Aim of the exercise :: Copy the data word for word, keeping every line.

Data section ::
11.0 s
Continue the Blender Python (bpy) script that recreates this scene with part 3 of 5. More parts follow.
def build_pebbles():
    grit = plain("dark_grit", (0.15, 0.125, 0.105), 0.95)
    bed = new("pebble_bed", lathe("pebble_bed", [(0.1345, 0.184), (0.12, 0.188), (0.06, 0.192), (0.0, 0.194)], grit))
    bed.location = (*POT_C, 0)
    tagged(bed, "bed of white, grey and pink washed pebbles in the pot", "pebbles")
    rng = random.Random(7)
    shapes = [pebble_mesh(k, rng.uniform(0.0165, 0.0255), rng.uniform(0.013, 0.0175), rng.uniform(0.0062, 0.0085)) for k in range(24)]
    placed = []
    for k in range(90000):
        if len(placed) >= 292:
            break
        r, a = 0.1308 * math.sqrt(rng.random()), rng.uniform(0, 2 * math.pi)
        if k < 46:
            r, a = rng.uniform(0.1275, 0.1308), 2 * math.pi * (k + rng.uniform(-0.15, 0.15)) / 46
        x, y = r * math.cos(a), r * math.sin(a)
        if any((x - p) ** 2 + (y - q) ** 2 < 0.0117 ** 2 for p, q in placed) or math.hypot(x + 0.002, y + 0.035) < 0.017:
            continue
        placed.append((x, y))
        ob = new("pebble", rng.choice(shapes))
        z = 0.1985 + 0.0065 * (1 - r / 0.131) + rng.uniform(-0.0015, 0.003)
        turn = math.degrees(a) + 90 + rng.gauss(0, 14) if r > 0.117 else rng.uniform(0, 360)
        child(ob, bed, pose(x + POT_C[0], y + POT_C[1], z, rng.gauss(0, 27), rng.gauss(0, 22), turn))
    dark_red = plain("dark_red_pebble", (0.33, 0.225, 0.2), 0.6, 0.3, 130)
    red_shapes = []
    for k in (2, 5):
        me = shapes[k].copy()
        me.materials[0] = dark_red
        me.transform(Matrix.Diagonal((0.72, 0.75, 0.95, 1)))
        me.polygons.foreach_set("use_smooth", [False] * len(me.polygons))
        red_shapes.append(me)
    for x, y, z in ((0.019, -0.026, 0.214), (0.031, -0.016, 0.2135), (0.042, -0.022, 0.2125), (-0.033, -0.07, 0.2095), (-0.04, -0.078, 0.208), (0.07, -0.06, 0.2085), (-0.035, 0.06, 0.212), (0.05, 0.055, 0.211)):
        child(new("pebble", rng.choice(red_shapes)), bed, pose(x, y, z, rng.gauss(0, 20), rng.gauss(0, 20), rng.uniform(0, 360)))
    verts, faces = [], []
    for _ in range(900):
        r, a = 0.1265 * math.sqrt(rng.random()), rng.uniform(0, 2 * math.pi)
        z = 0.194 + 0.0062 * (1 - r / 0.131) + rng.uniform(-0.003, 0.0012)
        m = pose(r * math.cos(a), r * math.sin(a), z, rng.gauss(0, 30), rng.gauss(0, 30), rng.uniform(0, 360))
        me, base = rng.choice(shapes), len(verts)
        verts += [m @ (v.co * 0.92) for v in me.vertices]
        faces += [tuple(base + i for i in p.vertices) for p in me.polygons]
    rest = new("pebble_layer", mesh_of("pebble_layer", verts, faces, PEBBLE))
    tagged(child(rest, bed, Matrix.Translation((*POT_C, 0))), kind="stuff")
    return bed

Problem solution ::
11.0 s
Continue the Blender Python (bpy) script that recreates this scene with part 3 of 5. More parts follow.
def build_pebbles():
    grit = plain("dark_grit", (0.15, 0.125, 0.105), 0.95)
    bed = new("pebble_bed", lathe("pebble_bed", [(0.1345, 0.184), (0.12, 0.188), (0.06, 0.192), (0.0, 0.194)], grit))
    bed.location = (*POT_C, 0)
    tagged(bed, "bed of white, grey and pink washed pebbles in the pot", "pebbles")
    rng = random.Random(7)
    shapes = [pebble_mesh(k, rng.uniform(0.0165, 0.0255), rng.uniform(0.013, 0.0175), rng.uniform(0.0062, 0.0085)) for k in range(24)]
    placed = []
    for k in range(90000):
        if len(placed) >= 292:
            break
        r, a = 0.1308 * math.sqrt(rng.random()), rng.uniform(0, 2 * math.pi)
        if k < 46:
            r, a = rng.uniform(0.1275, 0.1308), 2 * math.pi * (k + rng.uniform(-0.15, 0.15)) / 46
        x, y = r * math.cos(a), r * math.sin(a)
        if any((x - p) ** 2 + (y - q) ** 2 < 0.0117 ** 2 for p, q in placed) or math.hypot(x + 0.002, y + 0.035) < 0.017:
            continue
        placed.append((x, y))
        ob = new("pebble", rng.choice(shapes))
        z = 0.1985 + 0.0065 * (1 - r / 0.131) + rng.uniform(-0.0015, 0.003)
        turn = math.degrees(a) + 90 + rng.gauss(0, 14) if r > 0.117 else rng.uniform(0, 360)
        child(ob, bed, pose(x + POT_C[0], y + POT_C[1], z, rng.gauss(0, 27), rng.gauss(0, 22), turn))
    dark_red = plain("dark_red_pebble", (0.33, 0.225, 0.2), 0.6, 0.3, 130)
    red_shapes = []
    for k in (2, 5):
        me = shapes[k].copy()
        me.materials[0] = dark_red
        me.transform(Matrix.Diagonal((0.72, 0.75, 0.95, 1)))
        me.polygons.foreach_set("use_smooth", [False] * len(me.polygons))
        red_shapes.append(me)
    for x, y, z in ((0.019, -0.026, 0.214), (0.031, -0.016, 0.2135), (0.042, -0.022, 0.2125), (-0.033, -0.07, 0.2095), (-0.04, -0.078, 0.208), (0.07, -0.06, 0.2085), (-0.035, 0.06, 0.212), (0.05, 0.055, 0.211)):
        child(new("pebble", rng.choice(red_shapes)), bed, pose(x, y, z, rng.gauss(0, 20), rng.gauss(0, 20), rng.uniform(0, 360)))
    verts, faces = [], []
    for _ in range(900):
        r, a = 0.1265 * math.sqrt(rng.random()), rng.uniform(0, 2 * math.pi)
        z = 0.194 + 0.0062 * (1 - r / 0.131) + rng.uniform(-0.003, 0.0012)
        m = pose(r * math.cos(a), r * math.sin(a), z, rng.gauss(0, 30), rng.gauss(0, 30), rng.uniform(0, 360))
        me, base = rng.choice(shapes), len(verts)
        verts += [m @ (v.co * 0.92) for v in me.vertices]
        faces += [tuple(base + i for i in p.vertices) for p in me.polygons]
    rest = new("pebble_layer", mesh_of("pebble_layer", verts, faces, PEBBLE))
    tagged(child(rest, bed, Matrix.Translation((*POT_C, 0))), kind="stuff")
    return bed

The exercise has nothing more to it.